I think what has changed is not the resilience or influence of particular sounds or approaches so much as how “we” organise them in our conception of popular music as in dialogue with itself and with the past.
Circa 2008/2009 was probably the apotheosis of the era/tendency of conceiving of indie-rock as the great waypoint or thoroughfare through which different musical ideas and approaches passed in order to communicate with one another (for simplicity we could call this the Pitchfork Vantage Point - which the publication itself has largely abandoned alongside everyone else).
This conception of indie has basically disappeared now: there are of course bands and artists working in or adjacent to that space musically but we conceive of them similarly to how we conceive of artists dabbling in jazz or Motown or disco or etc - it’s a choice about how the present can interrogate the past but not what which is afforded any particular significance or centrality.
When I think of music from this year that shares ideas or motifs or etc with that era of “adventurous” indie, my mental reference points tend to reach past indie directly to the origins of the non-rock signifiers being deployed, or otherwise to an earlier era of indie which itself conceived of its stylistic projects in such terms (e.g. post-rock mark 1).
It’s difficult for me to disambiguate how much of that is the music itself, how much is the frame I bring to it peculiar to me, and how much is me unconsciously absorbing the models and modes of classification now common to and exemplary of pop music critique in 2025.
TLDR: the critical conception of animal collective in 2009 feels a bit cringe now, regardless of what you might think of the music itself
― Tim F, Wednesday, 25 June 2025 23:10 (three days ago)
Robert Glasper.
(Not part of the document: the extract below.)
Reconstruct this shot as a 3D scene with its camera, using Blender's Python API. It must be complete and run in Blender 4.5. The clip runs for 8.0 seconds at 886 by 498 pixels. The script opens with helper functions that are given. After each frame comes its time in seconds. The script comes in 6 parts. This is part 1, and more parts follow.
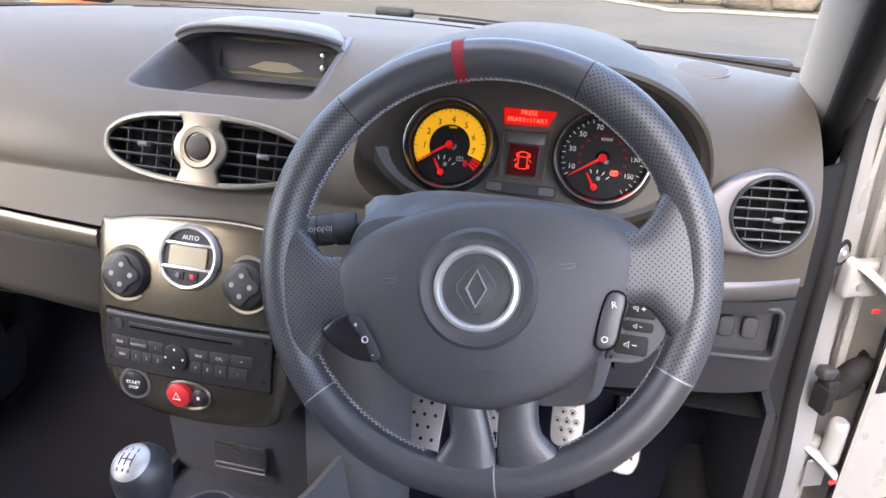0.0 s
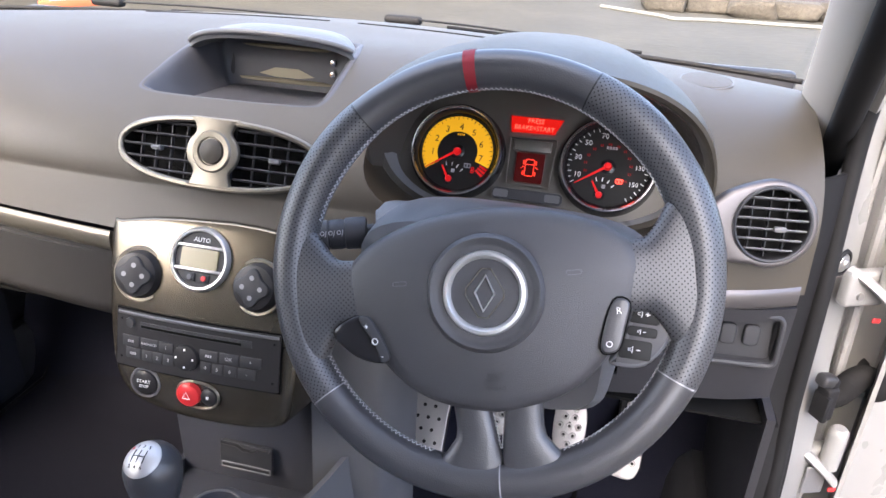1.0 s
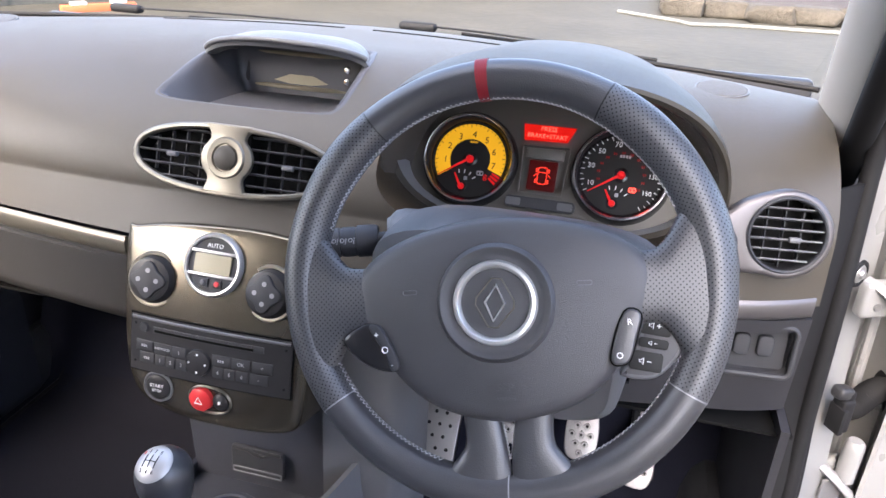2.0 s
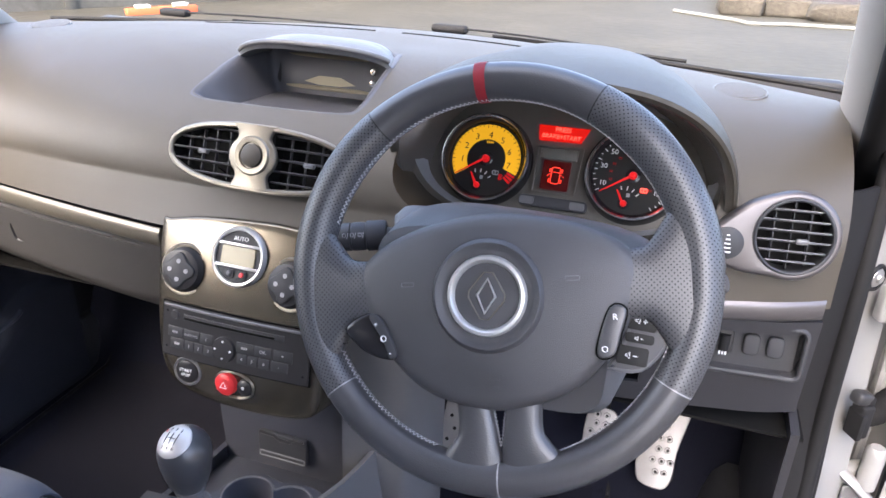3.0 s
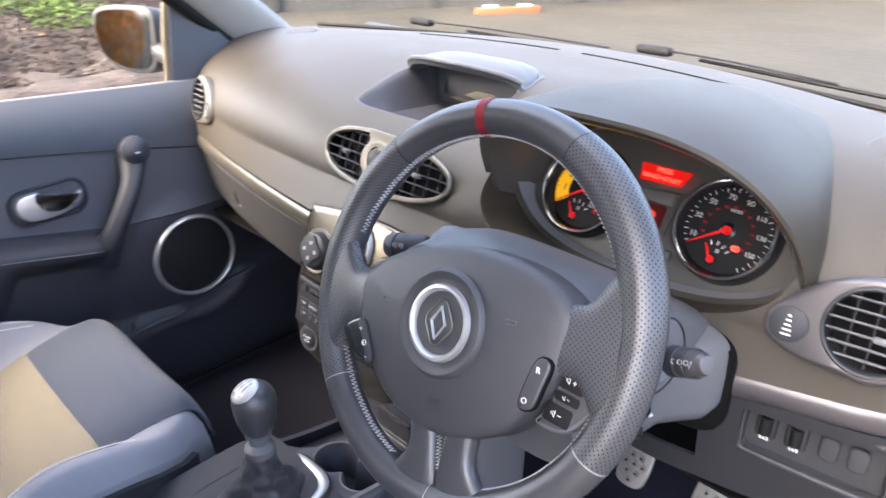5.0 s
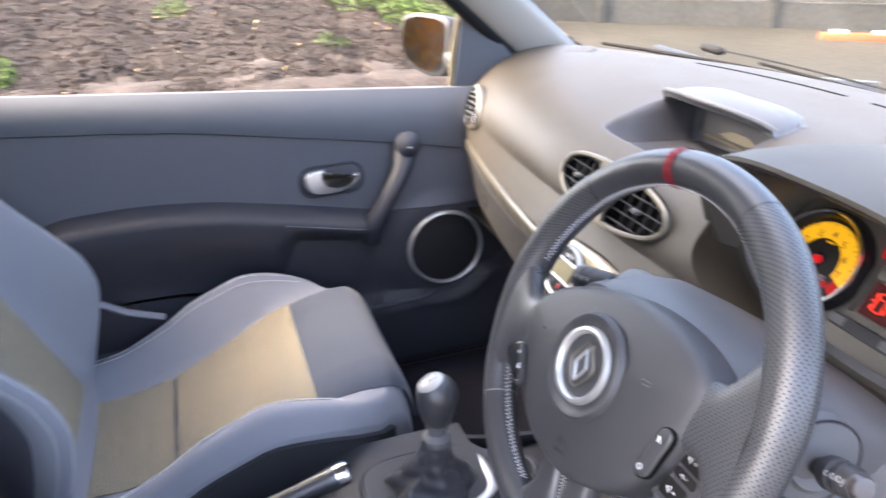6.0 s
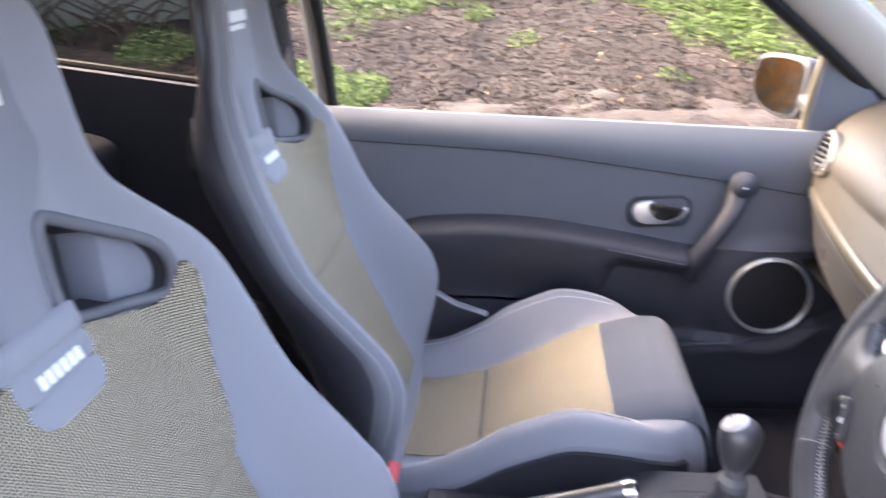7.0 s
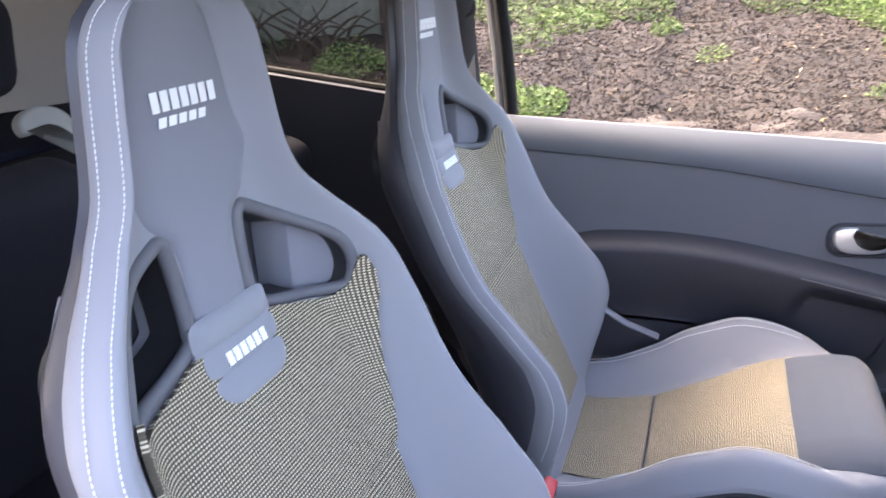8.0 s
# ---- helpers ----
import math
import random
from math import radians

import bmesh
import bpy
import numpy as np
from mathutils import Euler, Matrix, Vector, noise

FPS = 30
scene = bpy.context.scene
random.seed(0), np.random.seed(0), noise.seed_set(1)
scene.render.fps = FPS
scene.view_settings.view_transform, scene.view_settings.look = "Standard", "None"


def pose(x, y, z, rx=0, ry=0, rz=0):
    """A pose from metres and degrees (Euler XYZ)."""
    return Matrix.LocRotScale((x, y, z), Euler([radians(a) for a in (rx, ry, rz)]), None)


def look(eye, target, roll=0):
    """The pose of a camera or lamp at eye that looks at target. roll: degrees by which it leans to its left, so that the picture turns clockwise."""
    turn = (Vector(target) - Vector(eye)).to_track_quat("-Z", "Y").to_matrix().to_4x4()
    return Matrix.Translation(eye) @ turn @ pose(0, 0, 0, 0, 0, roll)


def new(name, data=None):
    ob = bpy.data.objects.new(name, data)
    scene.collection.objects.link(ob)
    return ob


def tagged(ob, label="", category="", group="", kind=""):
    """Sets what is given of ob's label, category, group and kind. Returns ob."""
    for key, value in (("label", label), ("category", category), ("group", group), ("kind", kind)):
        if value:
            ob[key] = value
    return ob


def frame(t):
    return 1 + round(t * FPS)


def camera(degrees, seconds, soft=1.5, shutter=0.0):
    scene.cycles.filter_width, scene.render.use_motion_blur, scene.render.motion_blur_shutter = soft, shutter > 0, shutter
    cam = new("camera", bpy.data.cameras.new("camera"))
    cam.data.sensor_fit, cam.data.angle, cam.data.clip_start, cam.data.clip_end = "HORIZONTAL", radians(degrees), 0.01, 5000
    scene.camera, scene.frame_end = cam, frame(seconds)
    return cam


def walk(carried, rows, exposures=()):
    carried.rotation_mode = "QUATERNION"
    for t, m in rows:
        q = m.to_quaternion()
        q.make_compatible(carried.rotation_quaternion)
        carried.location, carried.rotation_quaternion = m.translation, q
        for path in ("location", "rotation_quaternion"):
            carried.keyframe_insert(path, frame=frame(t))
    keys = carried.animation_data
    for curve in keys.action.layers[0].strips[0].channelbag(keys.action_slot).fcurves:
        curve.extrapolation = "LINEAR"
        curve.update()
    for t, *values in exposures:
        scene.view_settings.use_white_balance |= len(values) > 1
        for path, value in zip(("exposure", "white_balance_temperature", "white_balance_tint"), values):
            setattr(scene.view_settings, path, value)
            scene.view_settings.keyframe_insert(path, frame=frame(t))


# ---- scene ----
cam = camera(62.5, 8.0, shutter=0.5)
PATH = [
    (0, (0.449, -0.475, 1.2), (0.057, 1.276, 0.317), 2.1),
    (0.5, (0.447, -0.486, 1.202), (0.055, 1.267, 0.322), 2.5),
    (1, (0.446, -0.489, 1.206), (0.047, 1.267, 0.335), 2.7),
    (1.5, (0.445, -0.486, 1.207), (0.033, 1.27, 0.343), 2.7),
    (3, (0.5, -0.499, 1.219), (-0.076, 1.209, 0.353), 1.6),
    (3.5, (0.557, -0.524, 1.227), (-0.15, 1.129, 0.35), 0.5),
    (4, (0.623, -0.507, 1.249), (-0.264, 1.055, 0.371), -0.6),
    (4.2, (0.655, -0.48, 1.255), (-0.307, 1.038, 0.377), -0.9),
    (5.3, (0.774, -0.321, 1.252), (-0.666, 0.761, 0.383), -0.4),
    (5.5, (0.785, -0.302, 1.256), (-0.745, 0.651, 0.389), -0.3),
    (6, (0.815, -0.273, 1.276), (-0.898, 0.315, 0.429), -0.3),
    (6.5, (0.868, -0.287, 1.288), (-0.95, -0.104, 0.474), -0.7),
    (7, (0.885, -0.309, 1.292), (-0.951, -0.529, 0.531), -1.6),
    (7.5, (0.875, -0.328, 1.294), (-0.929, -0.833, 0.595), -2.2),
    (8, (0.877, -0.319, 1.278), (-0.872, -0.983, 0.57), -2.8),
]
walk(cam, [(t, look(eye, target, roll)) for t, eye, target, roll in PATH], exposures=[(0.0, 3.82, 6750, 11), (3.0, 3.80, 6600, 11), (4.0, 3.88, 6650, 11), (5.5, 3.99, 6950, 11), (6.5, 4.19, 7200, 14), (7.0, 4.32, 7300, 16), (8.0, 4.25, 7300, 15)])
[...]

Released his album Black Radio in 2012 and it went Top 20 — not on the jazz charts, but overall — and won a Grammy for Best R&B Album.
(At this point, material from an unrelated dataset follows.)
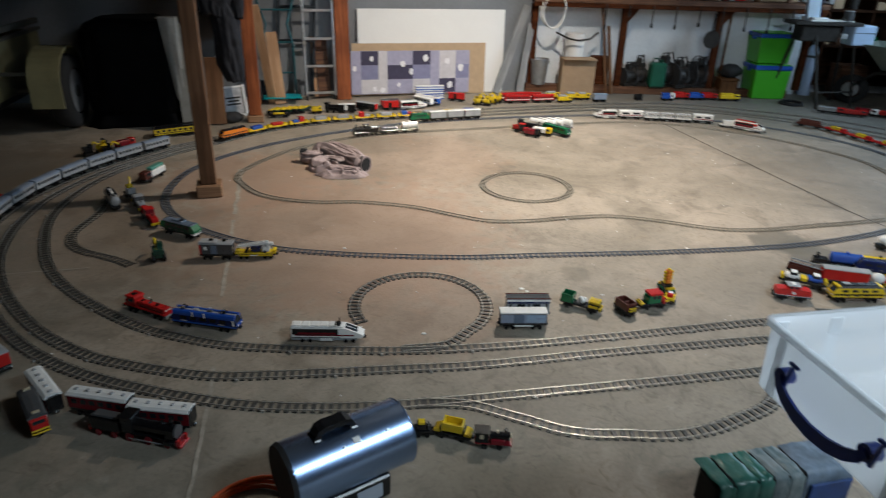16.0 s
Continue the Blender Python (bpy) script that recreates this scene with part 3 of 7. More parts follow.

Also, Roy Hargrove. His era of dominance started a few years before this — he was making jazz records since the 90s and in the early 2000s was working with Common, the Roots, D'Angelo, Erykah Badu etc. — but every young jazz trumpeter out now worships Hargrove.
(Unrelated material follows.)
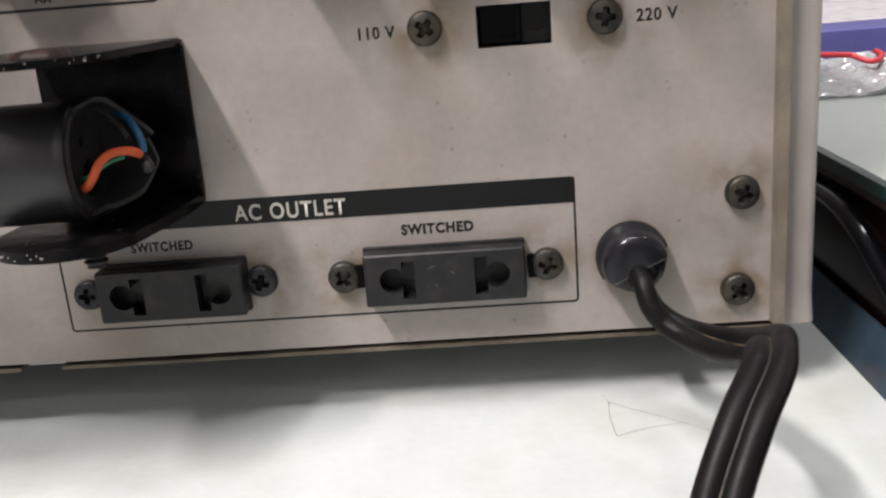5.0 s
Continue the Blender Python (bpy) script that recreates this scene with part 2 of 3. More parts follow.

― Instead of create and send out, it pull back and consume (unperson), Thursday, 26 June 2025 01:06 (two days ago)
xp great post
― Indexed, Thursday, 26 June 2025 14:43 (two days ago)
I'll be seeing MCR for the first time in a couple of weeks here at Oracle Park in the city. (100 gecs opening! That's going to be a thing at the least.) I'll be very interested in sensing whatever the crowd vibes are, not to mention the age range.
― Ned Raggett, Thursday, 26 June 2025 14:56 (two days ago)
Burial
― kornrulez6969, Thursday, 26 June 2025 16:46 (two days ago)
oh The Coneheads, duh
― sleeve, Thursday, 26 June 2025 16:51 (two days ago)
The part that makes sense with emo's influence (and the part that will make us feel old) is that current college/high-school age people may have grown up with those catchy songs playing in the car when they were a few years old.
― the way out of (Eazy), Thursday, 26 June 2025 16:57 (two days ago)
I wouldn't say Mustard went away for a decade -- he had songs on the radio every year, sometimes light years but some pretty big ones as well (Rihanna's "Needed Me," most of Ella Mai and Roddy Ricch's hits, etc). certainly the Kendrick stuff put a nice button on his career and makes it seem like it wasn't all downhill from 2014, though.